Low-power ultra-compact 10Gb/s silicon modulator

Video explanation
1. First, an input laser beam (marked by red color) is delivered to the optical modulator. The optical modulator (black box with IBM logo) is basically a very fast “shutter” which controls whether the input laser is blocked or transmitted to the output waveguide.

2. When a digital electrical pulse (a “1” bit marked by yellow) arrives from the left at the modulator, a short pulse of light is allowed to pass through at the optical output on the right.

3. When there is no electrical pulse at the modulator (a “0” bit), the modulator blocks light from passing through at the optical output.

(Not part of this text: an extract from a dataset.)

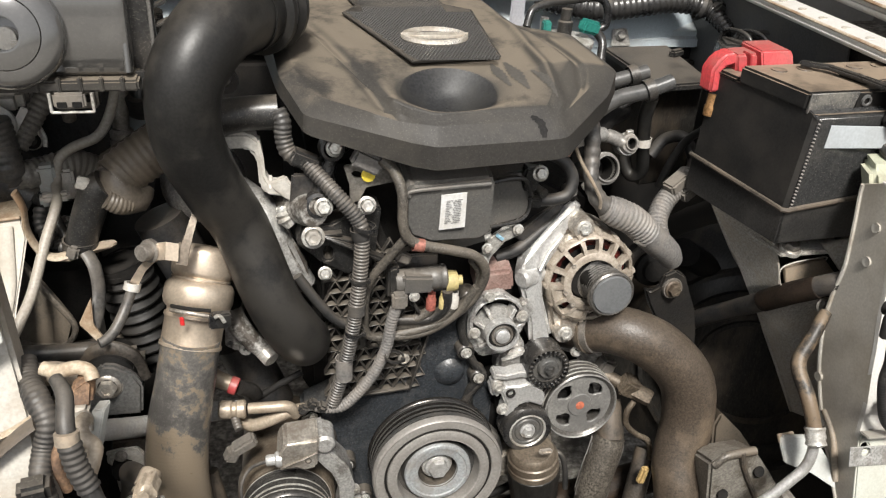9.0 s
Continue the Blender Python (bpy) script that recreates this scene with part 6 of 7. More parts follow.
part("branch", tube([(0.1880, 0.9250, 0.8880), (0.1960, 0.9220, 0.8960), (0.2080, 0.9180, 0.9040), (0.2240, 0.9150, 0.9040), (0.2380, 0.9120, 0.8980), (0.2450, 0.9060, 0.8950)], 0.0092, 16), M_STUBALU, stub)
stub.location = V((0.221, 0.920, 0.854)) + V((-0.0044, -0.006, 0.0034))
sm = thing("small_hose_end", (0.259, 0.930, 0.889), "small open rubber hose end with a wire clamp", "hose")
part("end", lathe([(0.0070, -0.012), (0.0075, 0.003), (0.0092, 0.003), (0.0100, 0.0), (0.0128, -0.001), (0.0135, -0.004), (0.0135, -0.026)], (0.247, 0.895, 0.906), SA, 28), M_LOOMGREY, sm)
part("clamp", clamp_ring((0.246, 0.904, 0.902), SA, 0.0142, 0.005), M_STEEL, sm)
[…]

4. In this way, the device “modulates” the intensity of the input laser beam, and the modulator converts a stream of digital bits (“1”s and “0”s) from electrical input pulses into pulses of light.

Image Gallery. Click to enlarge

Cross-section of the modulator

The optical modulator uses “silicon nanophotonic waveguides,” to control the flow of light on a silicon chip. The waveguides are made of tiny silicon strips (marked by purple color) with dimensions 200 times smaller than the diameter of a human hair, in a silicon-on-insulator SOI wafer.

Optical mode profile in the modulator

Light is strongly confined within the silicon nanophotonic waveguide as shown by the colored concentric ellipses overlaid with the waveguide image. The strong confinement of light allows the IBM modulator to be dramatically scaled down in size.

Carriers injection into the modulator

Figures captions Digital electrical signals are applied to the p+-i-n+ doped silicon nanophotonic waveguide through the electrodes (marked by gold color). Electrical charges (holes – green particles; electrons – red particles) are injected into the waveguide and change the optical properties of silicon, which is used to perform the modulation function.

For on-chip interconnect applications, these modulators need to have three very important characteristics. Because hundreds or even thousands of such modulators will be needed on a single chip, they must first have a very small size, and second, require little electrical power to do their job. Finally, the optical modulators must be temperature insensitive, because they will have to operate within the chip multi-processor, in which the temperature can change dramatically around “hot spots” which move around on the chip depending upon the exact operating conditions. While silicon modulators with one of these three characteristics have been demonstrated previously, IBM researchers have recently made a device which simultaneously satisfies all three design points.

Just like fiber optic networks have enabled the rapid expansion of the Internet by enabling users to exchange huge amounts of data from anywhere in the world, a related technology known as “silicon nanophotonics” is bringing similar capabilities to the level of the computer chip. Using silicon optical waveguides, or nanometer-sized “light pipes,” integrated on the same piece of silicon material as the chip multi-processor, the huge amount of data which needs to be passed back and forth between all the cores can be carried by pulses on a beam of laser light, using much less total power than is used by electrical signals. Therefore, much of the electrical wiring within the multi-processor can potentially be replaced with a network of silicon waveguides, which will act as the “nervous system” of future on-chip supercomputers. While this may sound like science fiction, industrial and academic researchers throughout the world are working on this as a promising approach to solving the interconnect bottleneck.

One of the key components needed for any such optical network is a silicon optical modulator, which has the job of transferring high-speed electrical signals traveling on wires into pulses of laser light, traveling along a silicon waveguide.